Depois disso, ou até para garantir isso, o ideal é exercitar a coerência. Lembrem que o tempo da ação NÃO é o tempo verbal. Assim, quando narro que "O vulto olhava pela janela enquanto Maria começou a se despir", estou narrando uma ação no presente, mesmo usando tempos verbais no passado. O leitor já está acostumado com isso, então tentem manter só um tempo verbal dentro de cada cena, ou seu risco de fazer algo que um editor vai achar "errado" (e descartar seu livro...) é muito grande!

Daniele Ribeiro disse...

Olá, Lobão.
Preciosas dicas, como sempre!

Bem, devo comentar que comecei a escrever meu livro em meados do ano passado e já percebo que meu estilo de escrita mudou um pouco. Chego a achar que a narrativa está ficando um pouco informal, se aproximando mais do leitor. Isso tem sido uma preocupação já que tenho medo de exibir cenas com narrativas desdoantes entre si.

Quanto ao foco da narrativa, estive pensando na possibilidade de usar dois focos distintos (dos dois personagens principais) alternadamente, mas tenho medo de bagunçar a cabeça do leitor com tanta alternância. Uma opção seria escrever em dois blocos separados, mas isso impediria uma narração com pontos de vistas simultâneos dos fatos.

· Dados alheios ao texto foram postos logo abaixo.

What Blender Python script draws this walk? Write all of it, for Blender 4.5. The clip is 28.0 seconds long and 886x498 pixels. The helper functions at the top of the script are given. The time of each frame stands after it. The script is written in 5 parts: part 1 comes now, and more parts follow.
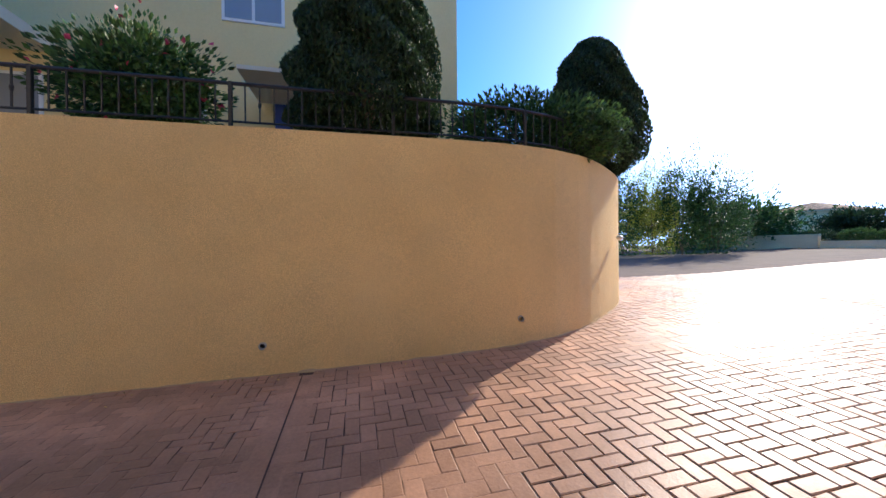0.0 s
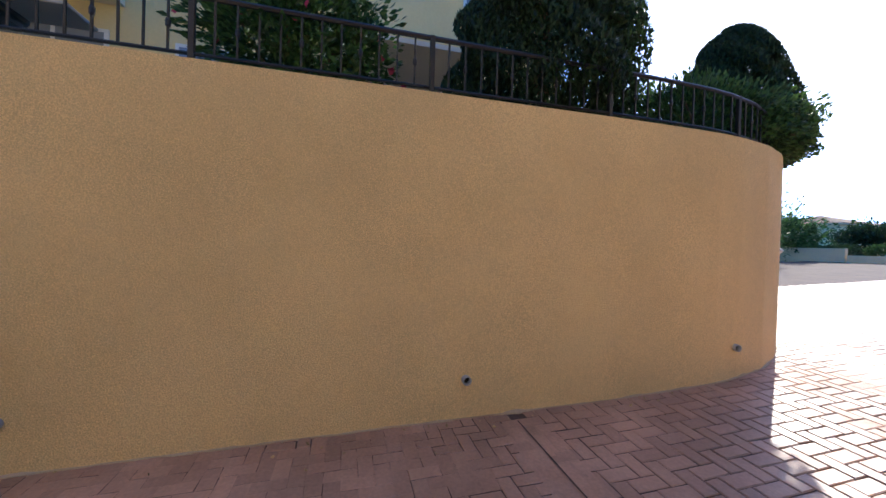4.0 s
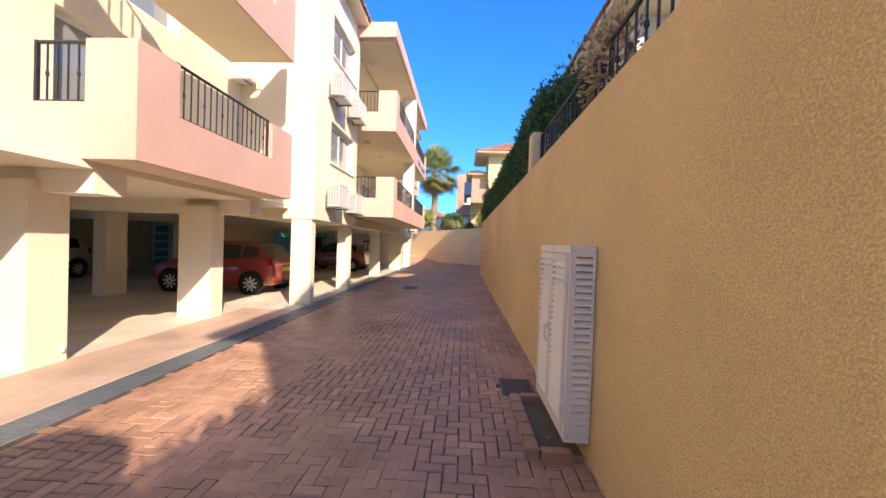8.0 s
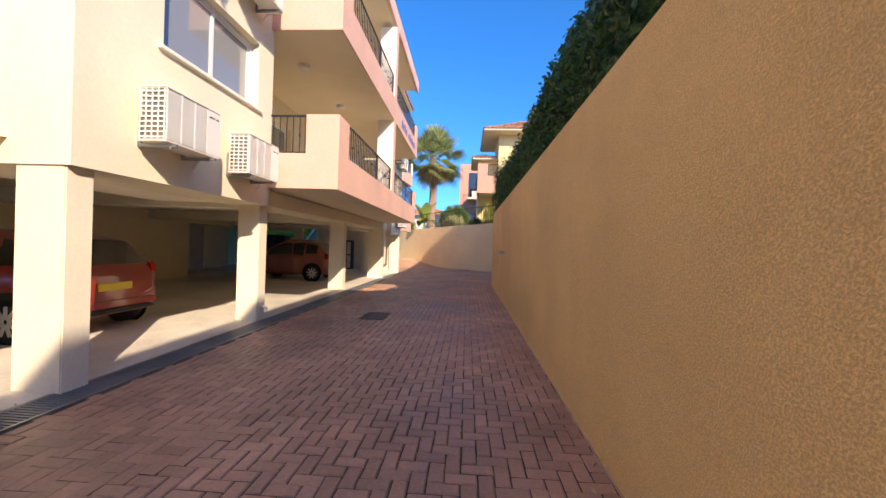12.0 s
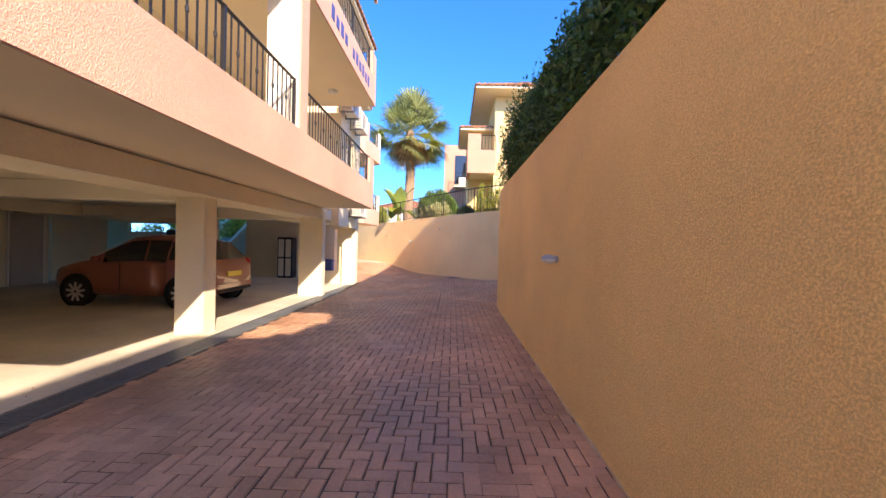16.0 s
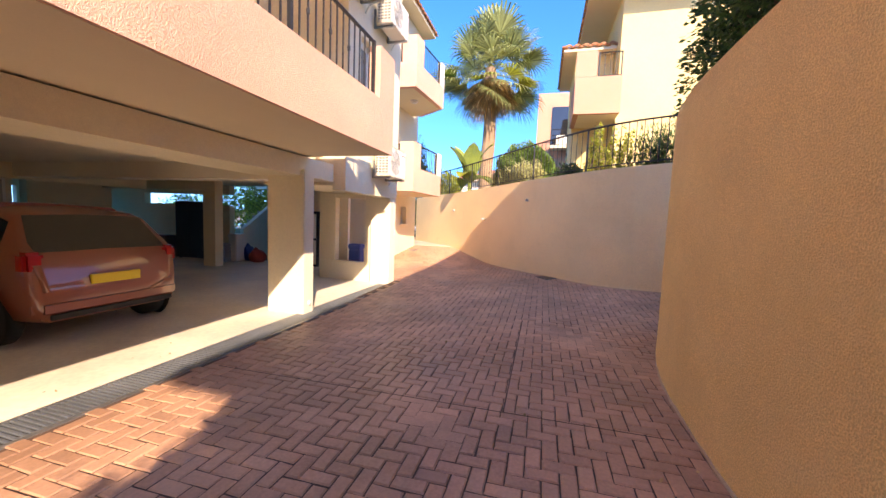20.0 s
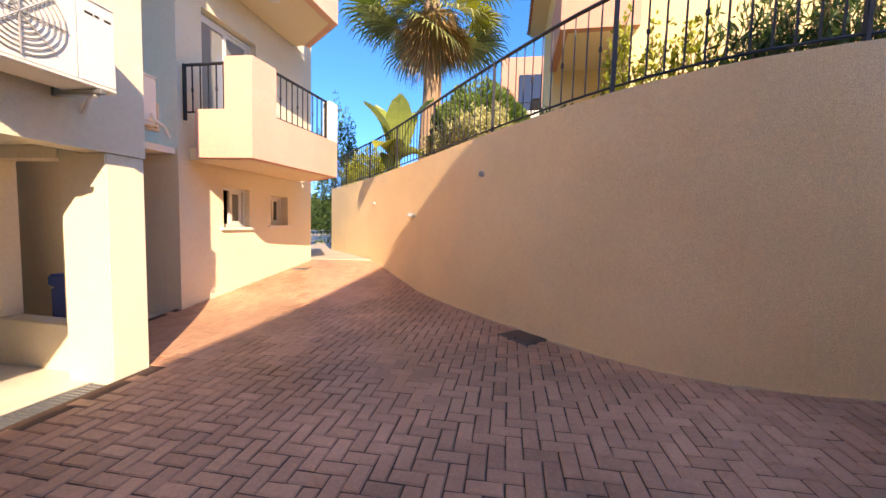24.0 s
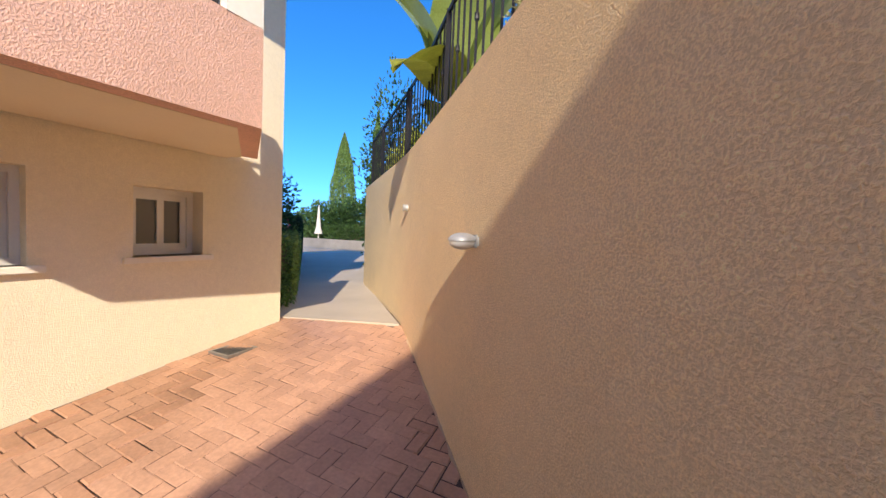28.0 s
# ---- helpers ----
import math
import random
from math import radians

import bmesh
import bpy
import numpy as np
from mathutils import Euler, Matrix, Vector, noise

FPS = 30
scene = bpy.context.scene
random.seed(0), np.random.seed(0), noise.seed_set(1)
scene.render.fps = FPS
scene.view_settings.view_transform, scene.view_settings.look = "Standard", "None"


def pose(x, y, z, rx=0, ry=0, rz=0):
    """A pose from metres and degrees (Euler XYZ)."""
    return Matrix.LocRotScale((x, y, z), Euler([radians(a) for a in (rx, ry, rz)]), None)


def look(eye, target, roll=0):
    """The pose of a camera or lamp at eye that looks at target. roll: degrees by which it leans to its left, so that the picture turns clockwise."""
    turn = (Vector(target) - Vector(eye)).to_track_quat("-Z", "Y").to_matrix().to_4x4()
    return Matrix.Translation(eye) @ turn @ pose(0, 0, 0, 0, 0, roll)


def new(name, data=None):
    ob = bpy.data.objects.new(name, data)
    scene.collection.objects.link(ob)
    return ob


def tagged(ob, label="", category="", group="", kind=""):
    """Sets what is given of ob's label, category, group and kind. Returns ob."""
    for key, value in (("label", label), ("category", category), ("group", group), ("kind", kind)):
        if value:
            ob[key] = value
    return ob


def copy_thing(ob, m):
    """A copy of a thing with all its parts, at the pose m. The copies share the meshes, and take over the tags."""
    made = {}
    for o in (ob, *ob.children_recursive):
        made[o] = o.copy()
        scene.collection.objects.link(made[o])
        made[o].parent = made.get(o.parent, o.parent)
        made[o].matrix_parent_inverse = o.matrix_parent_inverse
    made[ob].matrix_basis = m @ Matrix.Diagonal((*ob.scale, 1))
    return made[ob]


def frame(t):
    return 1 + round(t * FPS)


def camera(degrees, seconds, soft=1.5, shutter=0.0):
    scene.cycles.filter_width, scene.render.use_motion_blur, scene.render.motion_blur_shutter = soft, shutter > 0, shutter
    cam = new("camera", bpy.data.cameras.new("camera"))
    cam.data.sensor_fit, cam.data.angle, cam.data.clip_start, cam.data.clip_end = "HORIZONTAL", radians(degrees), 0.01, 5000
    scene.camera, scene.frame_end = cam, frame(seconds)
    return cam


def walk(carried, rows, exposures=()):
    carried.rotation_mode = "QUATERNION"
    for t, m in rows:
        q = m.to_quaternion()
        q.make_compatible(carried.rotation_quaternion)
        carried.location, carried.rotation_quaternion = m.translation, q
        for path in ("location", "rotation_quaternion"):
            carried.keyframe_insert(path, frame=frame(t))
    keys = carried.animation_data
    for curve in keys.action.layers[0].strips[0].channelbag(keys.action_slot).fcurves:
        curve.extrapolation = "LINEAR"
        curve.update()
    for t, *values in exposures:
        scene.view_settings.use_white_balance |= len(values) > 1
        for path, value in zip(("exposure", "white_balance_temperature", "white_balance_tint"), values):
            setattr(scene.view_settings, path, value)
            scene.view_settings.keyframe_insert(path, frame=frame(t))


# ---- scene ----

Um recurso que tenho pensado em utilizar, acrescido à ideia de dois pontos de vista em 3a pessoa, é o do Diário para que seja possível fazer uma narrativa mais pessoal e subjetiva dos fatos. Será que faria confusão demais?

Abraço!

Alexandre Lobão disse...

Oi Jolie,
Acredito que tudo depende de como você vai colocar estas ideias no papel.
"O Nome da Águia", meu penúltimo romance, tem dois pontos de vista em duas tramas no presente, mais uma terceira trama que mostra fatos conectados no correr da História; e até hoje ninguém me reclamou de ser pouco claro.
A ideia do diário é boa, há vários escritores que usam este recurso. Estou ouvindo agora o livro "Children of the Mind", de Orson Scott Card, onde ele chega a ter três tramas paralelas, que por momentos se dividem em quatro ou cinco subtramas; e cada capítulo começa com um trecho de um "diário" de uma personagem que não aparece neste livro, só no livro anterior da série. E, como falei, estou ouvindo (e não lendo) e nunca cheguei a perder o fio da meada, pois o autor conduz as diversas tramas e pontos de vista com maestria!